Quote all of the data exactly as given. Skip every picture it contains.

---------- Data ----------

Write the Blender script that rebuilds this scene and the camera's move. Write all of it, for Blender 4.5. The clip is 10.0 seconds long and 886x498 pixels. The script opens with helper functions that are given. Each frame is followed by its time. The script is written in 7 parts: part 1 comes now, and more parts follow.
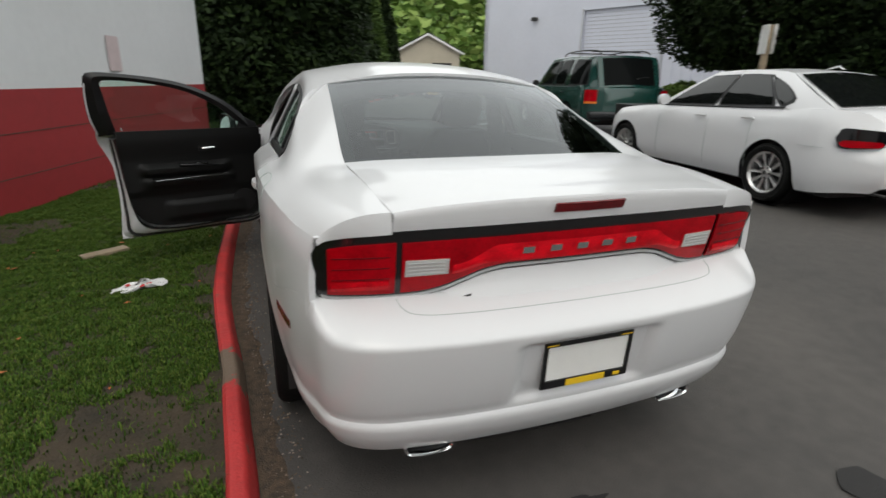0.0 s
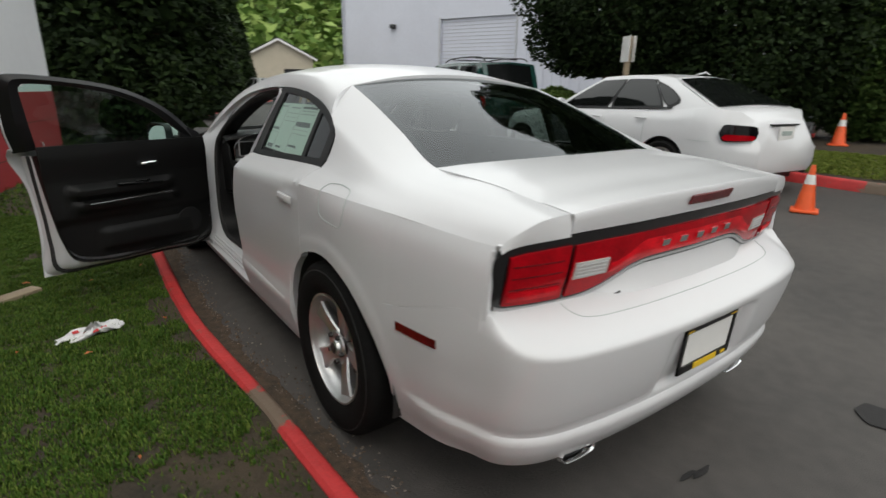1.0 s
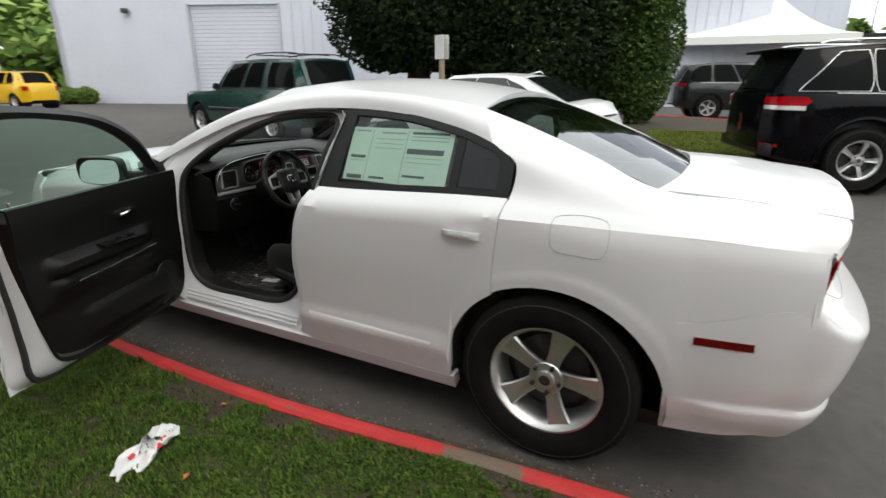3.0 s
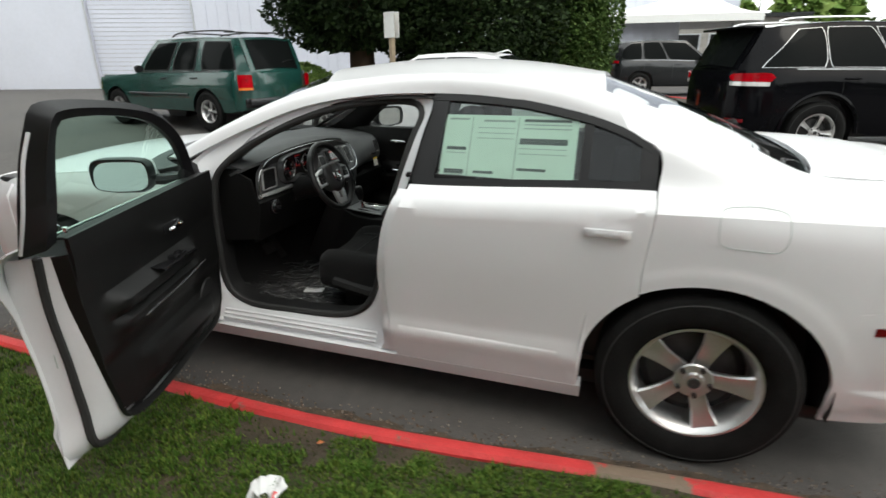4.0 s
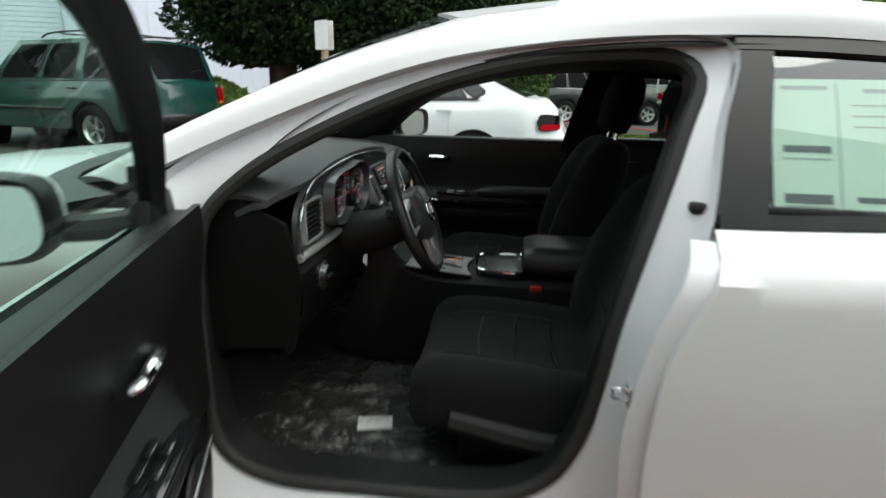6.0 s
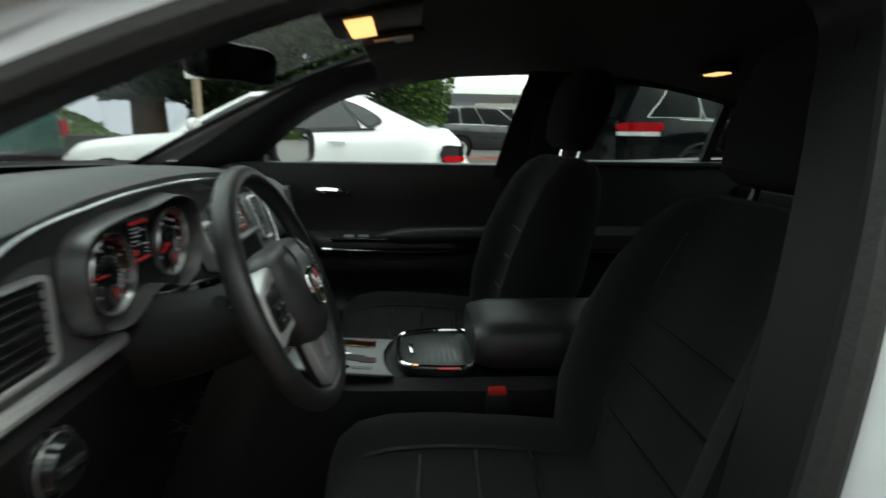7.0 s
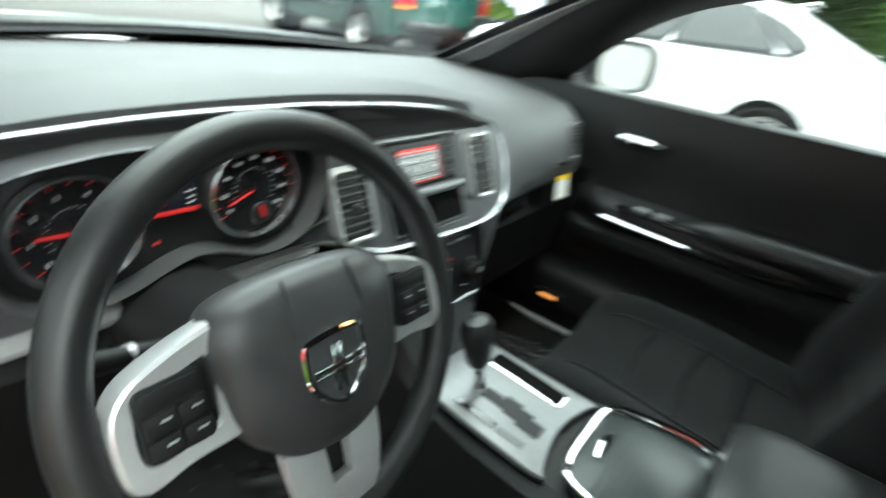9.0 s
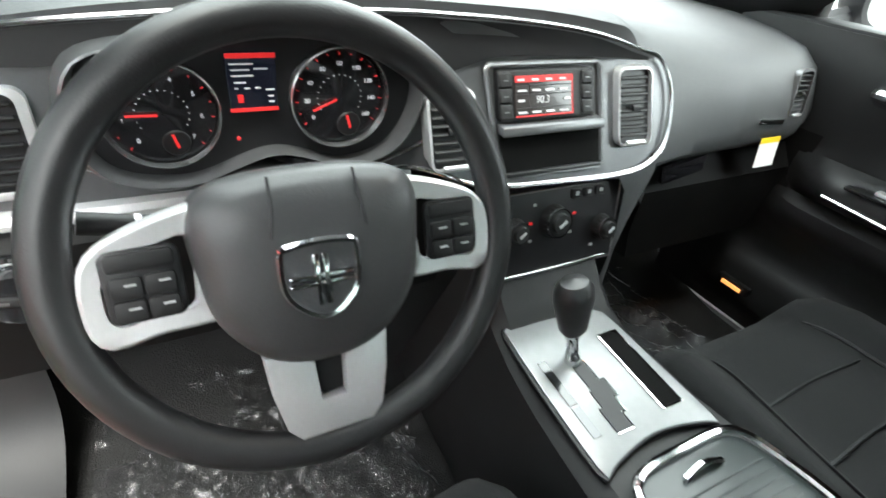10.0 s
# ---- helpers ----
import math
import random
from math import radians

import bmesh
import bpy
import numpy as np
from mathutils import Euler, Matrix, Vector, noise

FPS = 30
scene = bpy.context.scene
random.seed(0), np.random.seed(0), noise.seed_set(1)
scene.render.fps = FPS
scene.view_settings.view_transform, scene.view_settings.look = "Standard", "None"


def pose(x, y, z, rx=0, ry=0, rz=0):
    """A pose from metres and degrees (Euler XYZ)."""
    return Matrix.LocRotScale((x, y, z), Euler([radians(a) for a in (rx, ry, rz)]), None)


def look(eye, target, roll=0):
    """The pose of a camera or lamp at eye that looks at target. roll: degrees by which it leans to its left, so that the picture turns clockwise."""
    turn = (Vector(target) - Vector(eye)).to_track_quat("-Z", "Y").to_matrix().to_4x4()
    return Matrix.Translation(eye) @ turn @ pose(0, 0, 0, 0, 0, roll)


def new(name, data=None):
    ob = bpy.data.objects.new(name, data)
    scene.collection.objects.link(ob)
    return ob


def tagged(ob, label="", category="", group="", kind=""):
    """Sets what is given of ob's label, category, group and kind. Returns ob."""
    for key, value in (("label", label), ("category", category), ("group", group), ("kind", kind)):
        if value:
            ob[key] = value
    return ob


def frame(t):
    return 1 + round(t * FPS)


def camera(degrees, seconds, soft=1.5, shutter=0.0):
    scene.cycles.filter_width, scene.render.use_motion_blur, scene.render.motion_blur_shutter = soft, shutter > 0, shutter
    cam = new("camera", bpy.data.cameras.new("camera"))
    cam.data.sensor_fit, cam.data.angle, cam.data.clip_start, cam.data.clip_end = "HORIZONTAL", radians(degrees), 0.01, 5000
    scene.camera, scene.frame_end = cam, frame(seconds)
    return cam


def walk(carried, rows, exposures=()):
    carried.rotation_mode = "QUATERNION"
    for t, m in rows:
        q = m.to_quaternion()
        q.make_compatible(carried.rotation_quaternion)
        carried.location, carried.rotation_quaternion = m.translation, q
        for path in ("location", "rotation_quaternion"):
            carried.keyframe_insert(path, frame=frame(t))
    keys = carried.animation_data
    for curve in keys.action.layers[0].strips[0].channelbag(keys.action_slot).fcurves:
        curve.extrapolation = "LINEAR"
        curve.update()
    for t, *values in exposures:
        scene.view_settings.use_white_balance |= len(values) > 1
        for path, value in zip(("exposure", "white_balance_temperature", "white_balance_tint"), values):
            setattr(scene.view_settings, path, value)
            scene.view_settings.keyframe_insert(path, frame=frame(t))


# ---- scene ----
cam = camera(80.8, 10.0, 1.5, 0.5)
PATH = [
    (0, (-0.938, -2.216, 1.385), (-0.276, -0.434, 0.765), 1.1),
    (0.5, (-1.307, -2.02, 1.347), (-0.394, -0.347, 0.74), 0.9),
    (1, (-1.648, -1.764, 1.349), (-0.522, -0.22, 0.76), 0.9),
    (1.5, (-1.98, -1.496, 1.396), (-0.666, -0.113, 0.795), 0.6),
    (2, (-2.255, -1.151, 1.434), (-0.825, 0.083, 0.776), 0.3),
    (2.1, (-2.302, -1.085, 1.45), (-0.851, 0.123, 0.79), 0.5),
    (3.3, (-2.693, -0.226, 1.48), (-0.965, 0.557, 0.847), 0.2),
    (3.5, (-2.683, -0.061, 1.512), (-0.949, 0.685, 0.849), 0.6),
    (4, (-2.724, 0.358, 1.473), (-0.94, 0.95, 0.79), -0.4),
    (4.5, (-2.629, 0.737, 1.377), (-0.815, 1.278, 0.731), -1.9),
    (4.8, (-2.51, 0.909, 1.379), (-0.707, 1.399, 0.667), -0.2),
    (5, (-2.417, 1.051, 1.316), (-0.582, 1.47, 0.638), -0.9),
    (5.2, (-2.312, 1.159, 1.295), (-0.495, 1.534, 0.548), -2.2),
    (5.5, (-2.138, 1.275, 1.269), (-0.276, 1.562, 0.597), -0.1),
    (5.7, (-1.997, 1.38, 1.249), (-0.122, 1.657, 0.613), 0.9),
    (6.8, (-1.203, 1.57, 1.157), (0.767, 1.586, 0.809), 0.5),
    (7, (-1.109, 1.574, 1.132), (0.838, 1.428, 0.7), 0.9),
    (7.5, (-1.017, 1.568, 1.134), (0.914, 1.288, 0.697), 2.1),
    (8, (-0.953, 1.557, 1.134), (0.942, 1.204, 0.599), 1.3),
    (8.5, (-0.811, 1.522, 1.138), (1.096, 1.506, 0.536), 2.3),
    (8.7, (-0.72, 1.485, 1.176), (1.118, 1.894, 0.501), 6.5),
    (8.8, (-0.676, 1.482, 1.181), (1.094, 2.056, 0.45), 8.4),
    (9, (-0.607, 1.473, 1.176), (0.898, 2.474, 0.319), 9.2),
    (9.5, (-0.511, 1.465, 1.151), (0.457, 2.856, 0.089), 8.1),
    (10, (-0.461, 1.41, 1.146), (0.406, 2.834, 0.042), 7.0),
]
EXPOSE = [(0, -0.1, 6700, 14), (1, -0.1, 6700, 14), (2, 0.05, 6700, 14), (3.5, 0.53, 6700, 13), (4.5, 0.74, 6600, 11), (5.5, 0.82, 6500, 10), (6.8, 0.85, 6500, 5), (7.0, 0.98, 6500, 3), (7.5, 1.98, 6500, 0), (8, 2.5, 6500, 0), (8.5, 2.75, 6400, 0), (9, 2.75, 6300, 2), (9.5, 2.98, 6450, 9), (10, 3.32, 6450, 11)]
walk(cam, [(t, look(eye, target, roll)) for t, eye, target, roll in PATH], EXPOSE)
from mathutils.bvhtree import BVHTree

# ---------------------------------------------------------------- light
world = bpy.data.worlds.new("world")
scene.world = world
world.use_nodes = True
wn = world.node_tree
wn.nodes.clear()
w_out = wn.nodes.new("ShaderNodeOutputWorld")
w_bg = wn.nodes.new("ShaderNodeBackground")
w_sky = wn.nodes.new("ShaderNodeTexSky")
w_sky.sky_type = "NISHITA"
w_sky.sun_disc = False
w_sky.sun_elevation = radians(52)
w_sky.sun_rotation = radians(200)
w_sky.dust_density = 4.0
w_sky.air_density = 0.9
w_mix = wn.nodes.new("ShaderNodeMix")
w_mix.data_type = "RGBA"
w_mix.inputs[0].default_value = 0.82
w_mix.inputs[7].default_value = (9.75, 10.5, 10.2, 1)
wn.links.new(w_sky.outputs[0], w_mix.inputs[6])
wn.links.new(w_mix.outputs[2], w_bg.inputs[0])
w_bg.inputs[1].default_value = 0.16
wn.links.new(w_bg.outputs[0], w_out.inputs[0])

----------

# Result of this task
Write the Blender script that rebuilds this scene and the camera's move. Write all of it, for Blender 4.5. The clip is 10.0 seconds long and 886x498 pixels. The script opens with helper functions that are given. Each frame is followed by its time. The script is written in 7 parts: part 1 comes now, and more parts follow.
0.0 s
1.0 s
3.0 s
4.0 s
6.0 s
7.0 s
9.0 s
10.0 s
# ---- helpers ----
import math
import random
from math import radians

import bmesh
import bpy
import numpy as np
from mathutils import Euler, Matrix, Vector, noise

FPS = 30
scene = bpy.context.scene
random.seed(0), np.random.seed(0), noise.seed_set(1)
scene.render.fps = FPS
scene.view_settings.view_transform, scene.view_settings.look = "Standard", "None"


def pose(x, y, z, rx=0, ry=0, rz=0):
    """A pose from metres and degrees (Euler XYZ)."""
    return Matrix.LocRotScale((x, y, z), Euler([radians(a) for a in (rx, ry, rz)]), None)


def look(eye, target, roll=0):
    """The pose of a camera or lamp at eye that looks at target. roll: degrees by which it leans to its left, so that the picture turns clockwise."""
    turn = (Vector(target) - Vector(eye)).to_track_quat("-Z", "Y").to_matrix().to_4x4()
    return Matrix.Translation(eye) @ turn @ pose(0, 0, 0, 0, 0, roll)


def new(name, data=None):
    ob = bpy.data.objects.new(name, data)
    scene.collection.objects.link(ob)
    return ob


def tagged(ob, label="", category="", group="", kind=""):
    """Sets what is given of ob's label, category, group and kind. Returns ob."""
    for key, value in (("label", label), ("category", category), ("group", group), ("kind", kind)):
        if value:
            ob[key] = value
    return ob


def frame(t):
    return 1 + round(t * FPS)


def camera(degrees, seconds, soft=1.5, shutter=0.0):
    scene.cycles.filter_width, scene.render.use_motion_blur, scene.render.motion_blur_shutter = soft, shutter > 0, shutter
    cam = new("camera", bpy.data.cameras.new("camera"))
    cam.data.sensor_fit, cam.data.angle, cam.data.clip_start, cam.data.clip_end = "HORIZONTAL", radians(degrees), 0.01, 5000
    scene.camera, scene.frame_end = cam, frame(seconds)
    return cam


def walk(carried, rows, exposures=()):
    carried.rotation_mode = "QUATERNION"
    for t, m in rows:
        q = m.to_quaternion()
        q.make_compatible(carried.rotation_quaternion)
        carried.location, carried.rotation_quaternion = m.translation, q
        for path in ("location", "rotation_quaternion"):
            carried.keyframe_insert(path, frame=frame(t))
    keys = carried.animation_data
    for curve in keys.action.layers[0].strips[0].channelbag(keys.action_slot).fcurves:
        curve.extrapolation = "LINEAR"
        curve.update()
    for t, *values in exposures:
        scene.view_settings.use_white_balance |= len(values) > 1
        for path, value in zip(("exposure", "white_balance_temperature", "white_balance_tint"), values):
            setattr(scene.view_settings, path, value)
            scene.view_settings.keyframe_insert(path, frame=frame(t))


# ---- scene ----
cam = camera(80.8, 10.0, 1.5, 0.5)
PATH = [
    (0, (-0.938, -2.216, 1.385), (-0.276, -0.434, 0.765), 1.1),
    (0.5, (-1.307, -2.02, 1.347), (-0.394, -0.347, 0.74), 0.9),
    (1, (-1.648, -1.764, 1.349), (-0.522, -0.22, 0.76), 0.9),
    (1.5, (-1.98, -1.496, 1.396), (-0.666, -0.113, 0.795), 0.6),
    (2, (-2.255, -1.151, 1.434), (-0.825, 0.083, 0.776), 0.3),
    (2.1, (-2.302, -1.085, 1.45), (-0.851, 0.123, 0.79), 0.5),
    (3.3, (-2.693, -0.226, 1.48), (-0.965, 0.557, 0.847), 0.2),
    (3.5, (-2.683, -0.061, 1.512), (-0.949, 0.685, 0.849), 0.6),
    (4, (-2.724, 0.358, 1.473), (-0.94, 0.95, 0.79), -0.4),
    (4.5, (-2.629, 0.737, 1.377), (-0.815, 1.278, 0.731), -1.9),
    (4.8, (-2.51, 0.909, 1.379), (-0.707, 1.399, 0.667), -0.2),
    (5, (-2.417, 1.051, 1.316), (-0.582, 1.47, 0.638), -0.9),
    (5.2, (-2.312, 1.159, 1.295), (-0.495, 1.534, 0.548), -2.2),
    (5.5, (-2.138, 1.275, 1.269), (-0.276, 1.562, 0.597), -0.1),
    (5.7, (-1.997, 1.38, 1.249), (-0.122, 1.657, 0.613), 0.9),
    (6.8, (-1.203, 1.57, 1.157), (0.767, 1.586, 0.809), 0.5),
    (7, (-1.109, 1.574, 1.132), (0.838, 1.428, 0.7), 0.9),
    (7.5, (-1.017, 1.568, 1.134), (0.914, 1.288, 0.697), 2.1),
    (8, (-0.953, 1.557, 1.134), (0.942, 1.204, 0.599), 1.3),
    (8.5, (-0.811, 1.522, 1.138), (1.096, 1.506, 0.536), 2.3),
    (8.7, (-0.72, 1.485, 1.176), (1.118, 1.894, 0.501), 6.5),
    (8.8, (-0.676, 1.482, 1.181), (1.094, 2.056, 0.45), 8.4),
    (9, (-0.607, 1.473, 1.176), (0.898, 2.474, 0.319), 9.2),
    (9.5, (-0.511, 1.465, 1.151), (0.457, 2.856, 0.089), 8.1),
    (10, (-0.461, 1.41, 1.146), (0.406, 2.834, 0.042), 7.0),
]
EXPOSE = [(0, -0.1, 6700, 14), (1, -0.1, 6700, 14), (2, 0.05, 6700, 14), (3.5, 0.53, 6700, 13), (4.5, 0.74, 6600, 11), (5.5, 0.82, 6500, 10), (6.8, 0.85, 6500, 5), (7.0, 0.98, 6500, 3), (7.5, 1.98, 6500, 0), (8, 2.5, 6500, 0), (8.5, 2.75, 6400, 0), (9, 2.75, 6300, 2), (9.5, 2.98, 6450, 9), (10, 3.32, 6450, 11)]
walk(cam, [(t, look(eye, target, roll)) for t, eye, target, roll in PATH], EXPOSE)
from mathutils.bvhtree import BVHTree

# ---------------------------------------------------------------- light
world = bpy.data.worlds.new("world")
scene.world = world
world.use_nodes = True
wn = world.node_tree
wn.nodes.clear()
w_out = wn.nodes.new("ShaderNodeOutputWorld")
w_bg = wn.nodes.new("ShaderNodeBackground")
w_sky = wn.nodes.new("ShaderNodeTexSky")
w_sky.sky_type = "NISHITA"
w_sky.sun_disc = False
w_sky.sun_elevation = radians(52)
w_sky.sun_rotation = radians(200)
w_sky.dust_density = 4.0
w_sky.air_density = 0.9
w_mix = wn.nodes.new("ShaderNodeMix")
w_mix.data_type = "RGBA"
w_mix.inputs[0].default_value = 0.82
w_mix.inputs[7].default_value = (9.75, 10.5, 10.2, 1)
wn.links.new(w_sky.outputs[0], w_mix.inputs[6])
wn.links.new(w_mix.outputs[2], w_bg.inputs[0])
w_bg.inputs[1].default_value = 0.16
wn.links.new(w_bg.outputs[0], w_out.inputs[0])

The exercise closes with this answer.